Task instructions: Each line of the material must be repeated precisely, with the pictures left out.

Raw data:
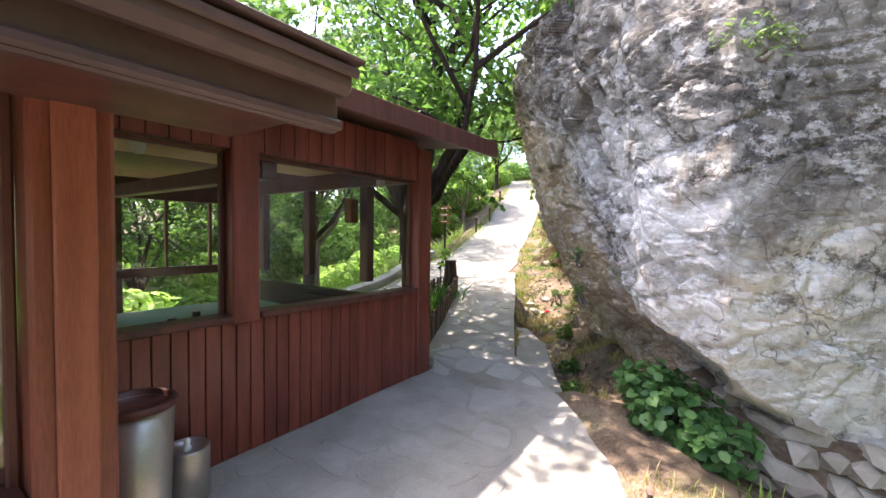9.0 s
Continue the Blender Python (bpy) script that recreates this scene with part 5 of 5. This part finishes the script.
flagstones(0.2, 7.9, 0.33, 7, 170, M_flag)
flagstones(8.1, 11.0, 0.36, 8, 60, M_flag_dull)
flagstones(11.35, 15.6, 0.38, 9, 70, M_flag)


# ---- roof shingles ----
def shingles(eave_x, eave_z, ridge_x, ridge_z, y0, y1, nearest):
    """Courses of cut-cornered bitumen shingles up the near slope; those nearest the eave are pieces, the rest one mesh."""
    rng = rand(55)
    run, rise = eave_x - ridge_x, ridge_z - eave_z
    slope = math.atan2(rise, run)
    length = math.hypot(run, rise)
    L, W, T = 0.26, 0.40, 0.009
    out = [(-W / 2, L), (W / 2, L), (W / 2, 0.06), (W / 2 - 0.07, 0.0), (-W / 2 + 0.07, 0.0), (-W / 2, 0.06)]
    vs = [(-v, u, T) for u, v in out] + [(-v, u, 0.0) for u, v in out]
    fs = [(5, 4, 3, 2, 1, 0)] + [(k, (k + 1) % 6, (k + 1) % 6 + 6, k + 6) for k in range(6)]
    me = bpy.data.meshes.new("shingle")
    me.from_pydata(vs, [], fs)
    me.materials.append(M_shingle)
    all_v, all_f = [], []
    made = 0
    for c in range(int(length / 0.205)):
        s = c * 0.205 - 0.03
        for k in range(int((y1 - y0) / (W + 0.006))):
            y = y0 + (k + 0.5 + 0.5 * (c % 2)) * (W + 0.006)
            if y > y1 - W / 2:
                continue
            lift = 0.006
            m = pose(eave_x - s * math.cos(slope), y, eave_z + s * math.sin(slope) + lift, 0, math.degrees(slope) - 1.6 - (4 if lift > 0.01 else 0), rng.normal() * 0.5)
            if made < nearest and 0.2 < y < 6.0 and c < 14:
                o = new("shingle", me)
                o.parent = house
                o.matrix_parent_inverse = Matrix.Translation((-WX, -4, 0))
                o.matrix_basis = m
                made += 1
            else:
                n = len(all_v)
                all_v += [m @ Vector(v) for v in vs]
                all_f += [tuple(i + n for i in f) for f in fs]
    ob = raw("shingles", all_v, all_f, M_shingle, house)
    ob.matrix_parent_inverse = Matrix.Translation((-WX, -4, 0))
    ob["kind"] = "stuff"


shingles(EAVE_X, EAVE_Z, -5.7, 2.92, -1.5, 8.35, 280)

Complete output:
9.0 s
Continue the Blender Python (bpy) script that recreates this scene with part 5 of 5. This part finishes the script.
flagstones(0.2, 7.9, 0.33, 7, 170, M_flag)
flagstones(8.1, 11.0, 0.36, 8, 60, M_flag_dull)
flagstones(11.35, 15.6, 0.38, 9, 70, M_flag)


# ---- roof shingles ----
def shingles(eave_x, eave_z, ridge_x, ridge_z, y0, y1, nearest):
    """Courses of cut-cornered bitumen shingles up the near slope; those nearest the eave are pieces, the rest one mesh."""
    rng = rand(55)
    run, rise = eave_x - ridge_x, ridge_z - eave_z
    slope = math.atan2(rise, run)
    length = math.hypot(run, rise)
    L, W, T = 0.26, 0.40, 0.009
    out = [(-W / 2, L), (W / 2, L), (W / 2, 0.06), (W / 2 - 0.07, 0.0), (-W / 2 + 0.07, 0.0), (-W / 2, 0.06)]
    vs = [(-v, u, T) for u, v in out] + [(-v, u, 0.0) for u, v in out]
    fs = [(5, 4, 3, 2, 1, 0)] + [(k, (k + 1) % 6, (k + 1) % 6 + 6, k + 6) for k in range(6)]
    me = bpy.data.meshes.new("shingle")
    me.from_pydata(vs, [], fs)
    me.materials.append(M_shingle)
    all_v, all_f = [], []
    made = 0
    for c in range(int(length / 0.205)):
        s = c * 0.205 - 0.03
        for k in range(int((y1 - y0) / (W + 0.006))):
            y = y0 + (k + 0.5 + 0.5 * (c % 2)) * (W + 0.006)
            if y > y1 - W / 2:
                continue
            lift = 0.006
            m = pose(eave_x - s * math.cos(slope), y, eave_z + s * math.sin(slope) + lift, 0, math.degrees(slope) - 1.6 - (4 if lift > 0.01 else 0), rng.normal() * 0.5)
            if made < nearest and 0.2 < y < 6.0 and c < 14:
                o = new("shingle", me)
                o.parent = house
                o.matrix_parent_inverse = Matrix.Translation((-WX, -4, 0))
                o.matrix_basis = m
                made += 1
            else:
                n = len(all_v)
                all_v += [m @ Vector(v) for v in vs]
                all_f += [tuple(i + n for i in f) for f in fs]
    ob = raw("shingles", all_v, all_f, M_shingle, house)
    ob.matrix_parent_inverse = Matrix.Translation((-WX, -4, 0))
    ob["kind"] = "stuff"


shingles(EAVE_X, EAVE_Z, -5.7, 2.92, -1.5, 8.35, 280)